**Given instruction**
Quote exactly the lines between the line containing "Continue the Blender" and the line containing "green lawn grass", counting those two lines as part of the range. Leave the rest out.
+-------+
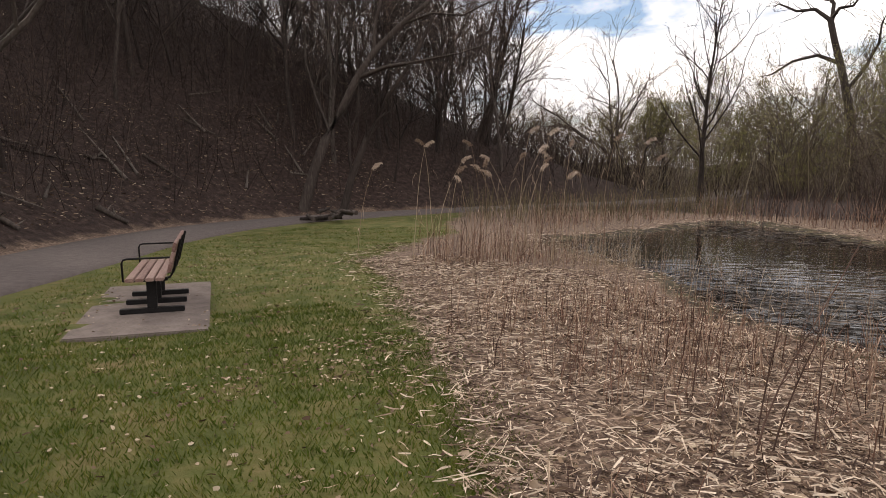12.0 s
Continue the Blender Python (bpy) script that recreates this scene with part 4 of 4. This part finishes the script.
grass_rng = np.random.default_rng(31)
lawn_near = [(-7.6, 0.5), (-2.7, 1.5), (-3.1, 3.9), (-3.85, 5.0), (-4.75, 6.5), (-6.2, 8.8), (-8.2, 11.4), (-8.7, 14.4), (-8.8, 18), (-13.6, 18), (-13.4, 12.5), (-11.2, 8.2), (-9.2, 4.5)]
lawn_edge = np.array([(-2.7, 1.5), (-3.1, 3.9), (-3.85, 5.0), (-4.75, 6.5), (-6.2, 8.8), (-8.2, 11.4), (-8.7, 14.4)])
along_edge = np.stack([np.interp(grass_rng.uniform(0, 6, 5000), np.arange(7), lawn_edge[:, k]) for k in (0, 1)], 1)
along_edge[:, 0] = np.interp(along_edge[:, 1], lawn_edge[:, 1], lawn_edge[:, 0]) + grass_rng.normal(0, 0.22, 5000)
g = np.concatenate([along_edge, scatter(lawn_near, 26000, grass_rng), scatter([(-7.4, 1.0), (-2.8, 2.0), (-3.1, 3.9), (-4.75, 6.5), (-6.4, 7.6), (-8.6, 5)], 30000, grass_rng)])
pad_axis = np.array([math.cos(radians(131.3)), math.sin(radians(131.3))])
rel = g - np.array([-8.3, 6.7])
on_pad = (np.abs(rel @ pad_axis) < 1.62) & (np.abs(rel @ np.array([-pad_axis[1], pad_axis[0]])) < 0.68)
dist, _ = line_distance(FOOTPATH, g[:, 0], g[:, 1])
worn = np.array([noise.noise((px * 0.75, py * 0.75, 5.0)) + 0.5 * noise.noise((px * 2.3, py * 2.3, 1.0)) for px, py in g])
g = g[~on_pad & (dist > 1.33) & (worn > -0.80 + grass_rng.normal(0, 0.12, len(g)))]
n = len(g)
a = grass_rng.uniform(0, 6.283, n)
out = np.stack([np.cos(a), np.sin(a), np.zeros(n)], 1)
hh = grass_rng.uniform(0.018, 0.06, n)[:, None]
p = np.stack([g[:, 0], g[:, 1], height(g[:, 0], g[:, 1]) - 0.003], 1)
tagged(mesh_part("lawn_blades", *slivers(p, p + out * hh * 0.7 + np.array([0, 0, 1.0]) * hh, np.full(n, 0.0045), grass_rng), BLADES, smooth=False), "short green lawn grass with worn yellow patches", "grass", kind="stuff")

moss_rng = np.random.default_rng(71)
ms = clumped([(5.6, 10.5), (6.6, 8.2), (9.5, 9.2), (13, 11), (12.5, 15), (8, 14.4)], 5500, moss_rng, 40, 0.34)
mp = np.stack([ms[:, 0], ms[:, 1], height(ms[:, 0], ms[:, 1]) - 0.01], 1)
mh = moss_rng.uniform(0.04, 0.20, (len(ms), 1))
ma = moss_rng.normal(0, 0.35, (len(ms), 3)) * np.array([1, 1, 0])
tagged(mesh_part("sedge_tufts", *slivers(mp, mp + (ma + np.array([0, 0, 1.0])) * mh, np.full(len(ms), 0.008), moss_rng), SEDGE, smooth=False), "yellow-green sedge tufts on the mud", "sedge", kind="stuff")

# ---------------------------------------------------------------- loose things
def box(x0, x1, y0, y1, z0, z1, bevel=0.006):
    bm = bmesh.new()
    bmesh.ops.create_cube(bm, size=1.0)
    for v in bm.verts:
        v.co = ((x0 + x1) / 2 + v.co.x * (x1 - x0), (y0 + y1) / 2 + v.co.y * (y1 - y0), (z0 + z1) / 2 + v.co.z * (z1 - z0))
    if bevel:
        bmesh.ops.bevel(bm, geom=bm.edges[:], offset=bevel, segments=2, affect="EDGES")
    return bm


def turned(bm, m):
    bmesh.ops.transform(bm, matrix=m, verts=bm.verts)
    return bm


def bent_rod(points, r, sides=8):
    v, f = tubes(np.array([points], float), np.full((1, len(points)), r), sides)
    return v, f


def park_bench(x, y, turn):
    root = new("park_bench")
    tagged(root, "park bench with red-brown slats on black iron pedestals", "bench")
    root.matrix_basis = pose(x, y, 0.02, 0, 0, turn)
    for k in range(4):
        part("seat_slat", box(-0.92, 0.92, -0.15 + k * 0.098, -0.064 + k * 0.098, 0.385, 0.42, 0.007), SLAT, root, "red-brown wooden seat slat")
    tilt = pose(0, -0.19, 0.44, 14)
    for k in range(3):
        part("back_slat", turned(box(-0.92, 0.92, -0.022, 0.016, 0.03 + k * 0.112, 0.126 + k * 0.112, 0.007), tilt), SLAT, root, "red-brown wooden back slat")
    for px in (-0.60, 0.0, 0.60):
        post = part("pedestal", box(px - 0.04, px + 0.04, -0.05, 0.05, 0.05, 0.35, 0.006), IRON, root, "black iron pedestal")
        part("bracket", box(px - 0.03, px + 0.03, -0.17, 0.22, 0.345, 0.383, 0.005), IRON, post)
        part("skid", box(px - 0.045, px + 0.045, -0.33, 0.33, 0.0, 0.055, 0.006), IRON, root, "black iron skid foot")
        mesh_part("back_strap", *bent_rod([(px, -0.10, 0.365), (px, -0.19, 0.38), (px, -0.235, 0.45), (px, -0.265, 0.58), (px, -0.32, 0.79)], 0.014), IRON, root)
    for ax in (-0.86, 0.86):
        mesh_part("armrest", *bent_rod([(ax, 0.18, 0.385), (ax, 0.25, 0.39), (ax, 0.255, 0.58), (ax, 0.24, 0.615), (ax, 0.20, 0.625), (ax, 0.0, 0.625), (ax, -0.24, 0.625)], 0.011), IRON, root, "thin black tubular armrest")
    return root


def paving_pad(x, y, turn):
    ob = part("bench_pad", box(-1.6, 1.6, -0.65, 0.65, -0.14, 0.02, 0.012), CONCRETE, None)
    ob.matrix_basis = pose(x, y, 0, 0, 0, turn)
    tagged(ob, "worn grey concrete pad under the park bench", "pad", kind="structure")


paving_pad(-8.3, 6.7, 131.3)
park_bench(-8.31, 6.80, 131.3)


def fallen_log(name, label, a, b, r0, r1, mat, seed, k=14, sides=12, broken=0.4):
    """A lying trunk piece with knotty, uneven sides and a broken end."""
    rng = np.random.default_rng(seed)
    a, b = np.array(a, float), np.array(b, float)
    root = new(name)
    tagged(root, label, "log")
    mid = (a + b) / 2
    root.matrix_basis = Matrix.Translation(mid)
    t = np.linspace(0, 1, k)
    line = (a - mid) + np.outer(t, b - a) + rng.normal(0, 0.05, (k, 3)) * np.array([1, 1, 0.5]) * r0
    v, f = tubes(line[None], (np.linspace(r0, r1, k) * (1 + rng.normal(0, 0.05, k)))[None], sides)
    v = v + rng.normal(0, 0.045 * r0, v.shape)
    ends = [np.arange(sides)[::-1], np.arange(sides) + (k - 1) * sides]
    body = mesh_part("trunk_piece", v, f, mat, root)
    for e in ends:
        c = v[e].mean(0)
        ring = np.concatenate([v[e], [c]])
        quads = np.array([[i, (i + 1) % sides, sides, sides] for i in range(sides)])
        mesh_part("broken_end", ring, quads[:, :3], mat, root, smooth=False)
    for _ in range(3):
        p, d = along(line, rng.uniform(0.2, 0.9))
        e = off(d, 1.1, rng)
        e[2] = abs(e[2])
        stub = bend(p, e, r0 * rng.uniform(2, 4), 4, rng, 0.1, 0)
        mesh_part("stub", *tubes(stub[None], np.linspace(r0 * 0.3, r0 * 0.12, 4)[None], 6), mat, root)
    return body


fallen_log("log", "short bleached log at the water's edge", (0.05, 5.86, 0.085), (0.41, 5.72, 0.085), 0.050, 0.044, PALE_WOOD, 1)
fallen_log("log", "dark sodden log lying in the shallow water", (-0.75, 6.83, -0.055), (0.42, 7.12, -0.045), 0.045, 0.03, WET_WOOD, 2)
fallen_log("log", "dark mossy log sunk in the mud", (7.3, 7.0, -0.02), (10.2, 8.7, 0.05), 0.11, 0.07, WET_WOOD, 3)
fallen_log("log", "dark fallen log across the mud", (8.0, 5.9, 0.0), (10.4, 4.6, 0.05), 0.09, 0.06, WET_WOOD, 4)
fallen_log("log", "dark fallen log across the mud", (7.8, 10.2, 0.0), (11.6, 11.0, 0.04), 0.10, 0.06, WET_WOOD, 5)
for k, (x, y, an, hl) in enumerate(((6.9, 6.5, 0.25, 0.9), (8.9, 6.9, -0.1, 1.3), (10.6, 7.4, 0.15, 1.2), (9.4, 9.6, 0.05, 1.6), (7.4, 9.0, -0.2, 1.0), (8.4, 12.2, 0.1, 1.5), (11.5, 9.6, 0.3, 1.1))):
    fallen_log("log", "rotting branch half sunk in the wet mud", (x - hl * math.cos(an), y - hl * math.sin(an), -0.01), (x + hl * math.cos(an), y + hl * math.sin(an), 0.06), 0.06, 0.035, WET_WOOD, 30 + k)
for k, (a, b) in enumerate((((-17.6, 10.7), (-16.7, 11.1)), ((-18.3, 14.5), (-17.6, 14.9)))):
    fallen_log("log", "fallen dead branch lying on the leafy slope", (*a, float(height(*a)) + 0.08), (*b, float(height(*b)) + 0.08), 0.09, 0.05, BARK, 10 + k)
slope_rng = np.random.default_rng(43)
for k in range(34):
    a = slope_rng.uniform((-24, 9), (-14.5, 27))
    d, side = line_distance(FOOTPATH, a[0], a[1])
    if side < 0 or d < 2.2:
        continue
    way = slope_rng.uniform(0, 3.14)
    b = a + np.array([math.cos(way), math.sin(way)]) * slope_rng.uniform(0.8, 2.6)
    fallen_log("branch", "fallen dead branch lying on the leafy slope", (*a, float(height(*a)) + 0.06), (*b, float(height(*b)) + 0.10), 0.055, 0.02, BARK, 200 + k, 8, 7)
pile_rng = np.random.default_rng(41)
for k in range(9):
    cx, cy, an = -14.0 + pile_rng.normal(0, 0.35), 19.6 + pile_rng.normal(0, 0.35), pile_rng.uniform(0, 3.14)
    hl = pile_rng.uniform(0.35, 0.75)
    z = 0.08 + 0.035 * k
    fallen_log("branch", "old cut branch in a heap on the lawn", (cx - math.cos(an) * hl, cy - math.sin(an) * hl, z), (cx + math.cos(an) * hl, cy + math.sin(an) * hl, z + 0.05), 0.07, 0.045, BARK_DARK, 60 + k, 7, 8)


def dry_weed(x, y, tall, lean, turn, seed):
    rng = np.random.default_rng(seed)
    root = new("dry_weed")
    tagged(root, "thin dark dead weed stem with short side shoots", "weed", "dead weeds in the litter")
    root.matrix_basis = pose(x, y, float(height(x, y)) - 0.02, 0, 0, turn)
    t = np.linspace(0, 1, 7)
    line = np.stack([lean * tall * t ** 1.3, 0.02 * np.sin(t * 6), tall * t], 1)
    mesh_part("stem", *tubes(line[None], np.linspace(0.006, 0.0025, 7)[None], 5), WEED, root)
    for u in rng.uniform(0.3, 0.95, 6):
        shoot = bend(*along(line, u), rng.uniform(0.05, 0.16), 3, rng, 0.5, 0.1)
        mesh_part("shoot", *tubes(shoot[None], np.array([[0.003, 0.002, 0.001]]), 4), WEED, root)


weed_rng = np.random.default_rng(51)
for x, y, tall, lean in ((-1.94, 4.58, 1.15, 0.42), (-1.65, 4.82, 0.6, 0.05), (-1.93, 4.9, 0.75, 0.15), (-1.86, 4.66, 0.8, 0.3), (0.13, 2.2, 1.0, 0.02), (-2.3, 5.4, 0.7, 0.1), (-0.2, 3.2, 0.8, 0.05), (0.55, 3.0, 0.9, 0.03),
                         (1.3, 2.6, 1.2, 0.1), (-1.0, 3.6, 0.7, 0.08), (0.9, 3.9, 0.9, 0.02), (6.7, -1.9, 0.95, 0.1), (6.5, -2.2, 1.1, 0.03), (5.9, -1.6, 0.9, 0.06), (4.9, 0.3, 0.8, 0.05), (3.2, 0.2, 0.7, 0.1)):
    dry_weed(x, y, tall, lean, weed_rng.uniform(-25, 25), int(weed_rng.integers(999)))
+-------+
**Written response**
Continue the Blender Python (bpy) script that recreates this scene with part 4 of 4. This part finishes the script.
grass_rng = np.random.default_rng(31)
lawn_near = [(-7.6, 0.5), (-2.7, 1.5), (-3.1, 3.9), (-3.85, 5.0), (-4.75, 6.5), (-6.2, 8.8), (-8.2, 11.4), (-8.7, 14.4), (-8.8, 18), (-13.6, 18), (-13.4, 12.5), (-11.2, 8.2), (-9.2, 4.5)]
lawn_edge = np.array([(-2.7, 1.5), (-3.1, 3.9), (-3.85, 5.0), (-4.75, 6.5), (-6.2, 8.8), (-8.2, 11.4), (-8.7, 14.4)])
along_edge = np.stack([np.interp(grass_rng.uniform(0, 6, 5000), np.arange(7), lawn_edge[:, k]) for k in (0, 1)], 1)
along_edge[:, 0] = np.interp(along_edge[:, 1], lawn_edge[:, 1], lawn_edge[:, 0]) + grass_rng.normal(0, 0.22, 5000)
g = np.concatenate([along_edge, scatter(lawn_near, 26000, grass_rng), scatter([(-7.4, 1.0), (-2.8, 2.0), (-3.1, 3.9), (-4.75, 6.5), (-6.4, 7.6), (-8.6, 5)], 30000, grass_rng)])
pad_axis = np.array([math.cos(radians(131.3)), math.sin(radians(131.3))])
rel = g - np.array([-8.3, 6.7])
on_pad = (np.abs(rel @ pad_axis) < 1.62) & (np.abs(rel @ np.array([-pad_axis[1], pad_axis[0]])) < 0.68)
dist, _ = line_distance(FOOTPATH, g[:, 0], g[:, 1])
worn = np.array([noise.noise((px * 0.75, py * 0.75, 5.0)) + 0.5 * noise.noise((px * 2.3, py * 2.3, 1.0)) for px, py in g])
g = g[~on_pad & (dist > 1.33) & (worn > -0.80 + grass_rng.normal(0, 0.12, len(g)))]
n = len(g)
a = grass_rng.uniform(0, 6.283, n)
out = np.stack([np.cos(a), np.sin(a), np.zeros(n)], 1)
hh = grass_rng.uniform(0.018, 0.06, n)[:, None]
p = np.stack([g[:, 0], g[:, 1], height(g[:, 0], g[:, 1]) - 0.003], 1)
tagged(mesh_part("lawn_blades", *slivers(p, p + out * hh * 0.7 + np.array([0, 0, 1.0]) * hh, np.full(n, 0.0045), grass_rng), BLADES, smooth=False), "short green lawn grass with worn yellow patches", "grass", kind="stuff")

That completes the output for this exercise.